Start with max_models = min(nmodels, 4). Increase if the variance-by-size curve is still decreasing at the cap.

Visualization

Allocation matrices

fig, ax = plt.subplots(figsize=(10, 5))
plot_allocation(best, ax, show_partition_sizes=True)
ax.set_title("Best estimator — allocation matrix", fontsize=11)
plt.tight_layout()
plt.show()
Figure 2: Allocation matrix for the best ACVSearch estimator. Each row is a partition; each column pair is a sample set. Numbers show partition sizes.

Troubleshooting

MFMC validity condition failure

ValueError: Validity condition violated for model 3

The MFMC allocation requires correlations and costs to satisfy a monotonicity condition.

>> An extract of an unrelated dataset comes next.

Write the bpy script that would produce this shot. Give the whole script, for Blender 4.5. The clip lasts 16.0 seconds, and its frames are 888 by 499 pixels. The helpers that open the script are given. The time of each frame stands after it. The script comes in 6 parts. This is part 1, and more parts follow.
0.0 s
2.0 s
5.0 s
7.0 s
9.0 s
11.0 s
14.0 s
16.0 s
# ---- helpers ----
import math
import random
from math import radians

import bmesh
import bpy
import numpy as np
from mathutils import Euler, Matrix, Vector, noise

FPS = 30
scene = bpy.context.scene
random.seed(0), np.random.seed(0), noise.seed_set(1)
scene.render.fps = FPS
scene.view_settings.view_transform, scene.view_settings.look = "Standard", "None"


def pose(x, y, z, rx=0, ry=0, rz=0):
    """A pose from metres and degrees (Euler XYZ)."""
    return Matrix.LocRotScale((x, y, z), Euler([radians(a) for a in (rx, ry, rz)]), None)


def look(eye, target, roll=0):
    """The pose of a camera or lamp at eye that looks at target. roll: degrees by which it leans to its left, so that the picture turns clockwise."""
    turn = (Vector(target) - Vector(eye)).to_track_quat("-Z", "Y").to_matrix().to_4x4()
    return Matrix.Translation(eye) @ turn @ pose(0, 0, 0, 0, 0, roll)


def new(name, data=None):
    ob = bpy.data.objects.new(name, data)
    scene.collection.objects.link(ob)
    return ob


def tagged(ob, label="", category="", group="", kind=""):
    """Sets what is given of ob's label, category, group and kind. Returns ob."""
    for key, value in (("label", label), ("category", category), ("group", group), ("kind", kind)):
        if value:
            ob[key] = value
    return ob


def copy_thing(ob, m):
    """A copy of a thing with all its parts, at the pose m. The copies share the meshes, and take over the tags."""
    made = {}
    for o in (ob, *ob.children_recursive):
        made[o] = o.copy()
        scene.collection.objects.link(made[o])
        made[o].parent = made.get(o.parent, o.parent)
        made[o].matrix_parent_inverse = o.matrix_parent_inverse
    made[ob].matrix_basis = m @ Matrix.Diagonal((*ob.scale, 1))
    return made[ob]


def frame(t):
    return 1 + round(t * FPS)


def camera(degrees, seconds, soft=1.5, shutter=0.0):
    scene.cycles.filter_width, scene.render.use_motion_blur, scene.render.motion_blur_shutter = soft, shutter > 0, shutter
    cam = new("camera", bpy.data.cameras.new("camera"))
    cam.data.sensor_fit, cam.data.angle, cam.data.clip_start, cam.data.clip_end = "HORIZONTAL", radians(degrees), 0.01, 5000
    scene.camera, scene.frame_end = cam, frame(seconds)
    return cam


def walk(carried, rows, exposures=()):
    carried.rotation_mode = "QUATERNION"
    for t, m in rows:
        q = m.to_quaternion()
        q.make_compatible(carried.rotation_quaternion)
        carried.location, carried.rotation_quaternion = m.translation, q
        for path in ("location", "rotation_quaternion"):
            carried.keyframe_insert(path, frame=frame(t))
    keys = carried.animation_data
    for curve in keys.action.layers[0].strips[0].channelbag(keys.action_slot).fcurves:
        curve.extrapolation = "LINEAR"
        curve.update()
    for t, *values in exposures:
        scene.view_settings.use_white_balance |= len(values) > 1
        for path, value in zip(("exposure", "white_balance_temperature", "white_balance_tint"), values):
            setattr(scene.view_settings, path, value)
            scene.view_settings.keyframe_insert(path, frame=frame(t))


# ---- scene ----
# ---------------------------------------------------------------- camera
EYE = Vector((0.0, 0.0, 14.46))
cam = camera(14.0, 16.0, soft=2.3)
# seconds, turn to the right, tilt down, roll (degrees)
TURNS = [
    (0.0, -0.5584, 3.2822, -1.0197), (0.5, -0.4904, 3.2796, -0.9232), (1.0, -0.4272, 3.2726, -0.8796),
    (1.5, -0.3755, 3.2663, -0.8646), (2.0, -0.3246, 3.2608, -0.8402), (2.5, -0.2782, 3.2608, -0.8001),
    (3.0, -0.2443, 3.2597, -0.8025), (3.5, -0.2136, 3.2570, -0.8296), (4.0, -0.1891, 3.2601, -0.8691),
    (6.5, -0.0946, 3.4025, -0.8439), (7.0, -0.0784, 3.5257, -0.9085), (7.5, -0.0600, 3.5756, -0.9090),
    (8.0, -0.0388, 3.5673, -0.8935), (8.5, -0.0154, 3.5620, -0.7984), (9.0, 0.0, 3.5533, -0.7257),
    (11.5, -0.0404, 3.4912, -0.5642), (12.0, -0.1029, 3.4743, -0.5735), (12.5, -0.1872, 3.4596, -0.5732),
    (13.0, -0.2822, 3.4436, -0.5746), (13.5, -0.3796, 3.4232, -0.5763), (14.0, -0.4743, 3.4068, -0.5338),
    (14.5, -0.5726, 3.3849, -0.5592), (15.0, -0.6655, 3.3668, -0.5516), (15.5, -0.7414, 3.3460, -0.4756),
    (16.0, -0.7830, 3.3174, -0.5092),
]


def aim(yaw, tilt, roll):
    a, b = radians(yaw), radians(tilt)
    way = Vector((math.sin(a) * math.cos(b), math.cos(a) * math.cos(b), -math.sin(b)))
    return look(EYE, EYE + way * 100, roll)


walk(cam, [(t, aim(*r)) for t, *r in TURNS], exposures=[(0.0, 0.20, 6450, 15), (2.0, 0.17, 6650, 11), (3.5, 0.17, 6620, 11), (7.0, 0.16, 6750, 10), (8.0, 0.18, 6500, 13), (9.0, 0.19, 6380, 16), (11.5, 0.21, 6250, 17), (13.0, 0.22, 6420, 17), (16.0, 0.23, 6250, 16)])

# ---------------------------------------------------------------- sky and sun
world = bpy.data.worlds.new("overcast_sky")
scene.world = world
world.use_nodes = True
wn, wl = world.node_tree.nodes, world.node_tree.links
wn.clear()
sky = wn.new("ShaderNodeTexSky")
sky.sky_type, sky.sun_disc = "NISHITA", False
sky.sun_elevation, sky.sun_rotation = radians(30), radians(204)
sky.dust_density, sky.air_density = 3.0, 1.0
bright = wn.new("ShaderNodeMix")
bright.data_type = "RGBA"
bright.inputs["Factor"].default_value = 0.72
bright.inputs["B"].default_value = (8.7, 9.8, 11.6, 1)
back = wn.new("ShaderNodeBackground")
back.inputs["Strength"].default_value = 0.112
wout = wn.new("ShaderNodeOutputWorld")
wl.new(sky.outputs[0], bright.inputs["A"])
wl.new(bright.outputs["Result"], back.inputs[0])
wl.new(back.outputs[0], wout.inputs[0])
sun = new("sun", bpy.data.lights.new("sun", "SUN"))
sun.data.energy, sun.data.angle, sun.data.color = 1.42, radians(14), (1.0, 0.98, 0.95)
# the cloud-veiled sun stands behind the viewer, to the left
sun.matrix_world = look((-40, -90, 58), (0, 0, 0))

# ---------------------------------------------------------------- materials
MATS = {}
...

Fix: remove the offending model, or use ACVSearch which searches over all valid structures automatically.

Near-singular pilot covariance

If the pilot covariance is nearly singular (small eigenvalues), the optimal weights become unstable. Fix: increase N_pilot, or remove highly collinear models.

# Check pilot covariance condition number
eigvals = np.linalg.eigvalsh(cov_np)
print(f"Condition number: {eigvals.max() / eigvals.min():.1e}")
print(f"Smallest eigenvalue: {eigvals.min():.2e}")
Condition number: 4.3e+06
Smallest eigenvalue: 8.13e-08

Optimizer convergence (trust-constr vs SLSQP)

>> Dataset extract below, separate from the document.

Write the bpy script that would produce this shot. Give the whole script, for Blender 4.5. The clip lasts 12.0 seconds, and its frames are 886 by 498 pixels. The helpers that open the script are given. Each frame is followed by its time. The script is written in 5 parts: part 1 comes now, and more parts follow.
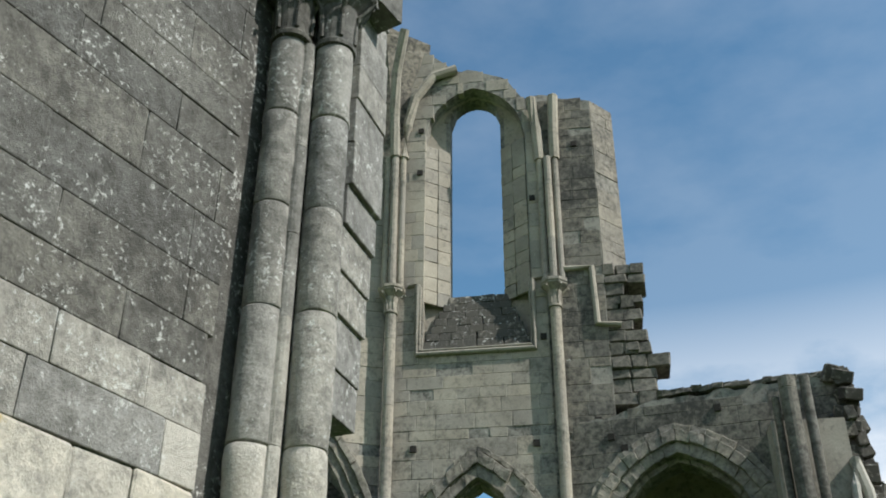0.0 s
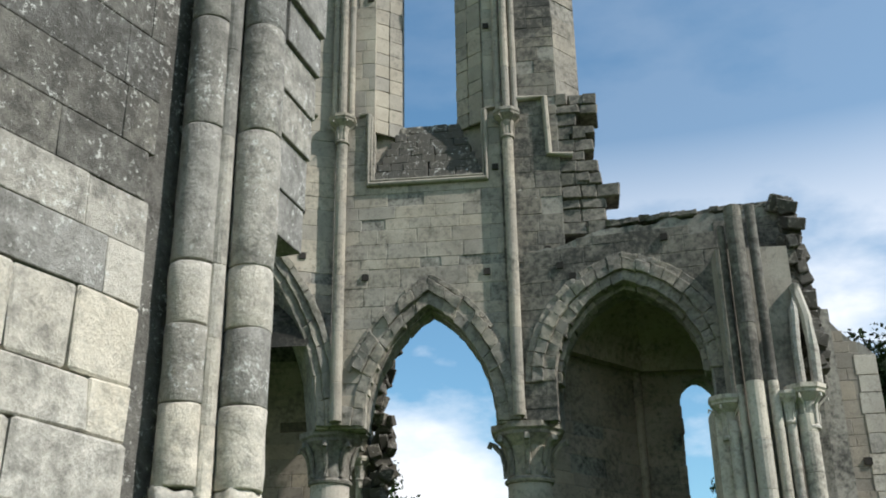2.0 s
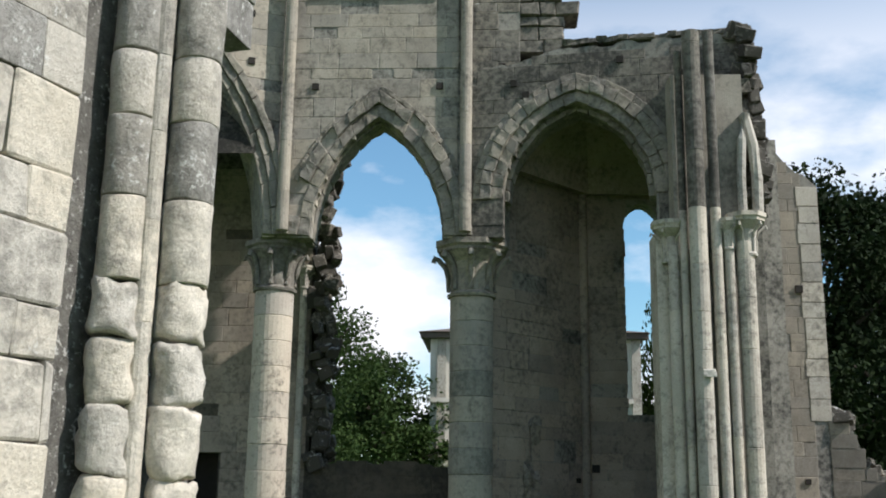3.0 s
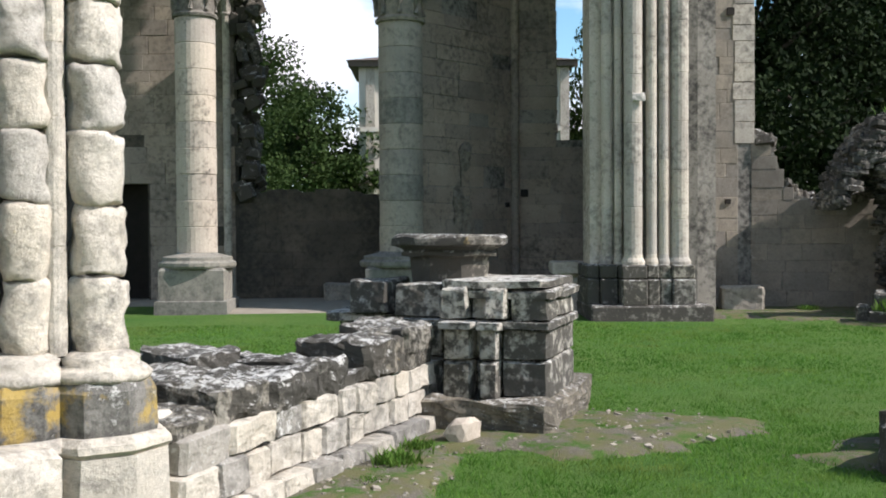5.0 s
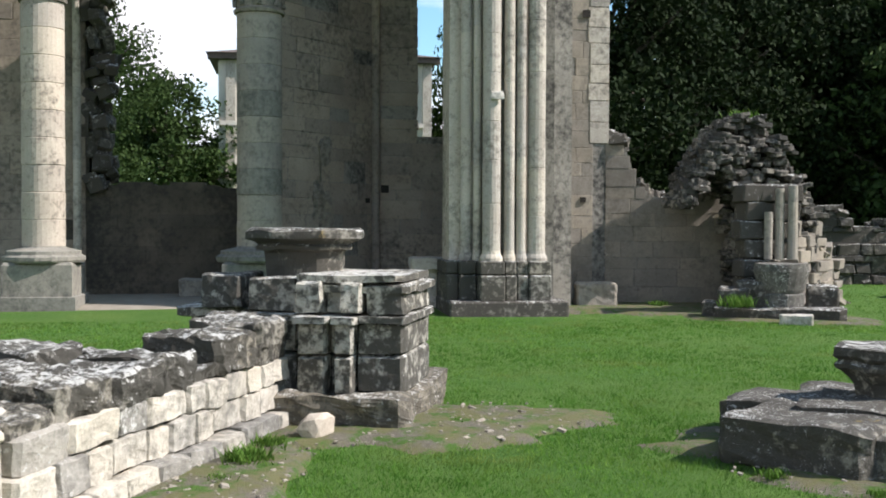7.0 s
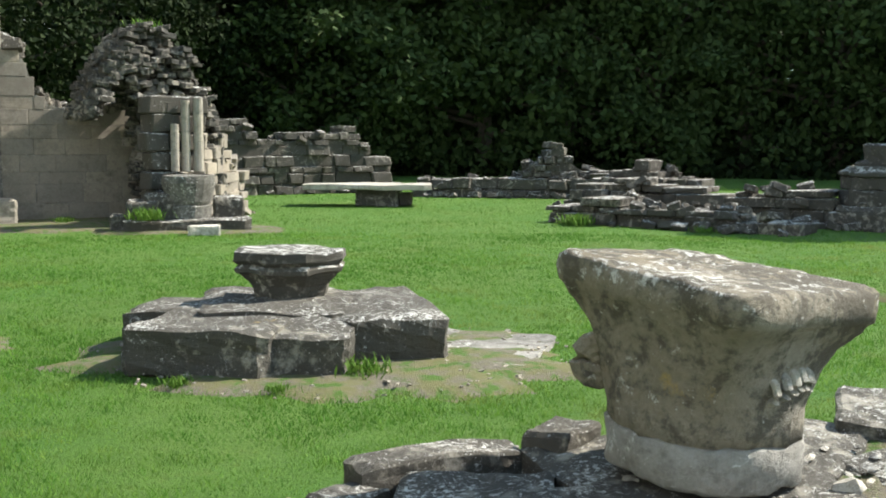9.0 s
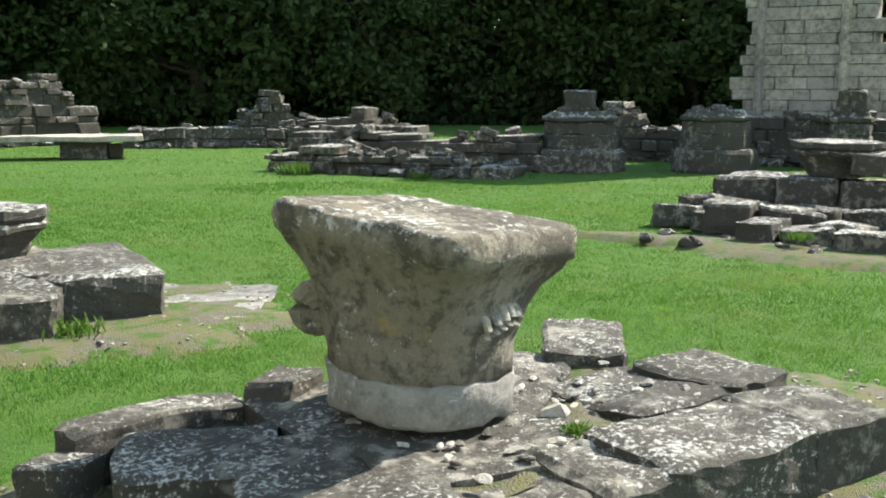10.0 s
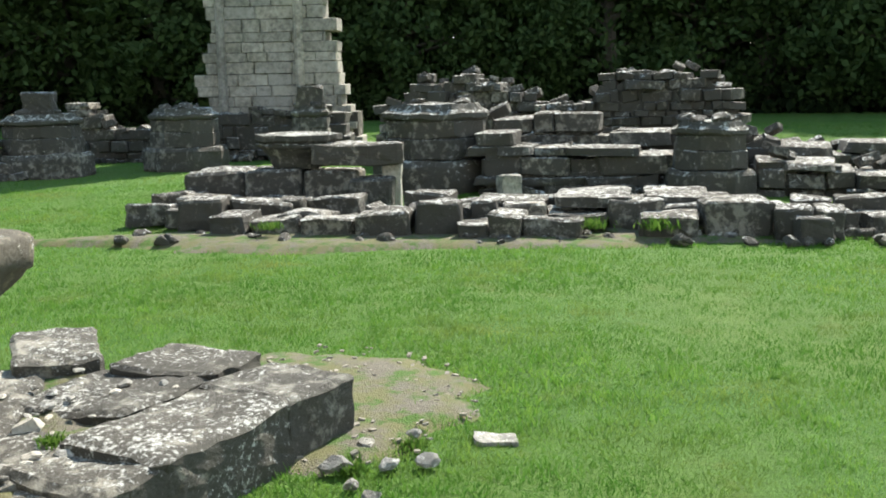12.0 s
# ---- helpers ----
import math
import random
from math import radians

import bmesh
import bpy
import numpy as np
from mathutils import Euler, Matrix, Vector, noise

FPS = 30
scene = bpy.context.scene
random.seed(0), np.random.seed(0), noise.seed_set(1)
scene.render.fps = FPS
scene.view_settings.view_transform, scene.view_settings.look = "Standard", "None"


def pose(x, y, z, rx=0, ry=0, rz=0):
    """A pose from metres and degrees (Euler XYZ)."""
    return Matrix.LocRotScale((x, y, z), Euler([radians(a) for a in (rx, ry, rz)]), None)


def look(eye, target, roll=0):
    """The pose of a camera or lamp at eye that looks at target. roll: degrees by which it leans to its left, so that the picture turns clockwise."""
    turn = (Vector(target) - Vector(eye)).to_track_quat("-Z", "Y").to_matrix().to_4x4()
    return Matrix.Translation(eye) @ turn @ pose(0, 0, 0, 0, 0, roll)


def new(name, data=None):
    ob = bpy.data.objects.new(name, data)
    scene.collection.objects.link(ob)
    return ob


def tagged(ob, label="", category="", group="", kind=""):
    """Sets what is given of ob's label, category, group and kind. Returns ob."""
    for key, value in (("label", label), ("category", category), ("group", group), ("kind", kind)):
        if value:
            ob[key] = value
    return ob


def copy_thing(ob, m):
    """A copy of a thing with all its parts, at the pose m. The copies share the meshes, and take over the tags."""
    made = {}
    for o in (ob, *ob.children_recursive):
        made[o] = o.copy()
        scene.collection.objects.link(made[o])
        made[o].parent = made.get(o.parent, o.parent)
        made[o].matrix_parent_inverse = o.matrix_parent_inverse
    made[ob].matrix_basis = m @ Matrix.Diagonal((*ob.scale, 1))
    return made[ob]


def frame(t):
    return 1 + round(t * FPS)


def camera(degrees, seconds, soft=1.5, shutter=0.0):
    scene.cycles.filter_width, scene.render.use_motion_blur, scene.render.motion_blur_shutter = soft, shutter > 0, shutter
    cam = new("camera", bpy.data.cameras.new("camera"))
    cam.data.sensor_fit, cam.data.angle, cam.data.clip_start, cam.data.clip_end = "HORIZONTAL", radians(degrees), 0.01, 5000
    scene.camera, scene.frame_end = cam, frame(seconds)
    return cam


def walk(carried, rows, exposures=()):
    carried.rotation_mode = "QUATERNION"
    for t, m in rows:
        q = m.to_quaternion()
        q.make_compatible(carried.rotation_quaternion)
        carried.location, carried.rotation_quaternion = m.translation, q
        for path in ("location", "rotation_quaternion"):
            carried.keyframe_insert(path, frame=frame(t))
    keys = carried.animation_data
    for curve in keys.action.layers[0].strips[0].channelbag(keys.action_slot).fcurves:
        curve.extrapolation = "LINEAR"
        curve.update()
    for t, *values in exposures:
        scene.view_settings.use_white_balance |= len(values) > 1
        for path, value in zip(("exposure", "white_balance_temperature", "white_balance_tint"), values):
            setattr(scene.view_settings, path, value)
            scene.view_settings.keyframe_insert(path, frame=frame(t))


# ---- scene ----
cam = camera(45.1, 12.0, 1.9)
PATH = [
    (0, (-0.151, -0.322, 1.774), (-0.403, 1.362, 2.823), 0.2),
    (0.5, (-0.149, -0.324, 1.772), (-0.396, 1.363, 2.817), 0.2),
    (1, (-0.127, -0.328, 1.749), (-0.366, 1.39, 2.745), -0.1),
    (1.5, (-0.113, -0.298, 1.721), (-0.332, 1.481, 2.607), -0.2),
    (2, (-0.106, -0.256, 1.707), (-0.293, 1.578, 2.48), -0.9),
    (2.5, (-0.106, -0.22, 1.682), (-0.257, 1.672, 2.312), 0.0),
    (3, (-0.128, -0.167, 1.658), (-0.228, 1.779, 2.109), 0.8),
    (3.5, (-0.149, -0.118, 1.674), (-0.197, 1.864, 1.936), 0.4),
    (5.3, (-0.145, -0.022, 1.605), (-0.103, 1.977, 1.548), -0.5),
    (5.5, (-0.149, -0.016, 1.6), (-0.101, 1.983, 1.545), -0.6),
    (6, (-0.15, -0.019, 1.604), (-0.091, 1.979, 1.555), -0.4),
    (6.5, (-0.146, -0.017, 1.605), (-0.053, 1.98, 1.555), -0.1),
    (7, (-0.086, 0.003, 1.594), (0.202, 1.981, 1.54), 0.2),
    (7.2, (-0.066, 0.024, 1.587), (0.343, 1.981, 1.532), 0.2),
    (8.8, (0.081, 0.142, 1.541), (1.25, 1.755, 1.36), 0.3),
    (9, (0.089, 0.138, 1.539), (1.341, 1.684, 1.332), 0.3),
    (9.5, (0.105, 0.135, 1.538), (1.544, 1.499, 1.278), 0.0),
    (10, (0.117, 0.131, 1.533), (1.715, 1.294, 1.233), 0.1),
    (10.5, (0.114, 0.111, 1.534), (1.832, 1.087, 1.219), -0.1),
    (11, (0.094, 0.086, 1.533), (1.928, 0.824, 1.228), 0.4),
    (11.5, (0.076, 0.061, 1.531), (1.98, 0.592, 1.225), -0.1),
    (12, (0.049, 0.007, 1.533), (2.002, 0.304, 1.221), -1.2),
]
walk(cam, [(t, look(eye, target, roll)) for t, eye, target, roll in PATH], [(0, 0.4, 6350, 9), (2.5, 0.54, 6350, 12), (3.5, 0.55, 6450, 15), (5.5, 0.85, 6450, 18), (7.2, 0.97, 6500, 16), (9.0, 1.46, 6900, 10), (12, 1.54, 6950, 9)])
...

The default trust-constr optimizer can stall when the optimal allocation sits on a constraint boundary. Fix: pass an SLSQP optimizer to default_allocator_factory.

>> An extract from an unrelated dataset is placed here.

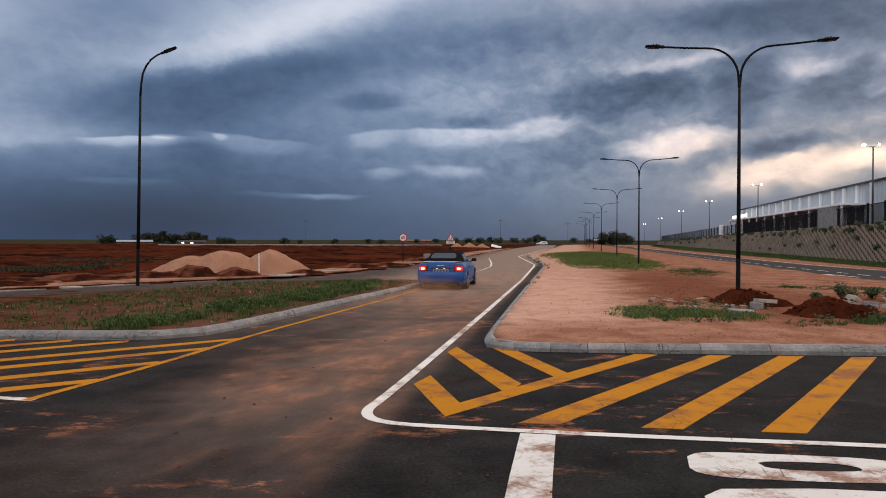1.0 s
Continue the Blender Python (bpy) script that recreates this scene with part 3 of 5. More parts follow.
def markings():
    white = "rubbed white painted road line"
    main = smooth_line([(60.0, -6.5), (30.0, 1.3), (12.0, 4.95), (5.96, 6.25), (3.6, 6.66), (1.8, 7.06), (1.0, 7.27), (0.80, 7.7), (1.0, 8.4), (1.72, 11.6)], 2)
    main += [(3.26, 18.5), (6.30, 32.4), (9.70, 49.0), (10.30, 52.4), (12.75, 76.5), (13.1, 79.0), (18.6, 101.7), (29.0, 146.0)]
    stripe(main, 0.12, FRESH_WHITE, "edge_line", white)
    stripe([(2.51, 6.80), (2.25, 5.62), (1.55, 2.3), (1.0, -0.4)], 0.33, PAINT_WHITE, "stop_line", "broad white painted line, cracked and rubbed", 0.0055)
    stripe([(-2.97, 8.42), (-4.6, 8.86), (-6.95, 9.54), (-16.0, 12.2), (-40.0, 19.0)], 0.13, PAINT_WHITE, "edge_line", white)
    yellow = "yellow painted road line, dusty"
    stripe(smooth_line([(-3.05, 8.38), (-2.34, 10.9), (-1.8, 13.6), (-0.69, 17.66), (0.89, 23.4), (3.18, 33.2), (3.85, 36.4)], 1), 0.12, PAINT_YELLOW, "edge_line", yellow, 0.0055)
    stripe([(1.9, 31.0), (2.9, 33.6), (3.85, 36.4)], 0.10, PAINT_YELLOW, "edge_line", yellow, 0.006)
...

# Pass optimizer to default_allocator_factory
slsqp = ScipySLSQPOptimizer(maxiter=200)
slsqp_factory = lambda est: default_allocator_factory(est, optimizer=slsqp)

# Use with ACVSearch
search_slsqp = ACVSearch(stat, costs, allocator_factory=slsqp_factory)
result_slsqp = search_slsqp.search(remaining)
print(f"SLSQP result std: "
      f"{float(bkd.to_numpy(result_slsqp.estimator.optimized_covariance())[0,0])**0.5:.6f}")
SLSQP result std: 0.002432

Budget too small

If the allocator returns all samples on the HF model (no LF models used), the budget is too small for multi-fidelity estimation to help. The pilot cost alone may consume most of the budget. Fix: increase the total budget or reduce N_pilot.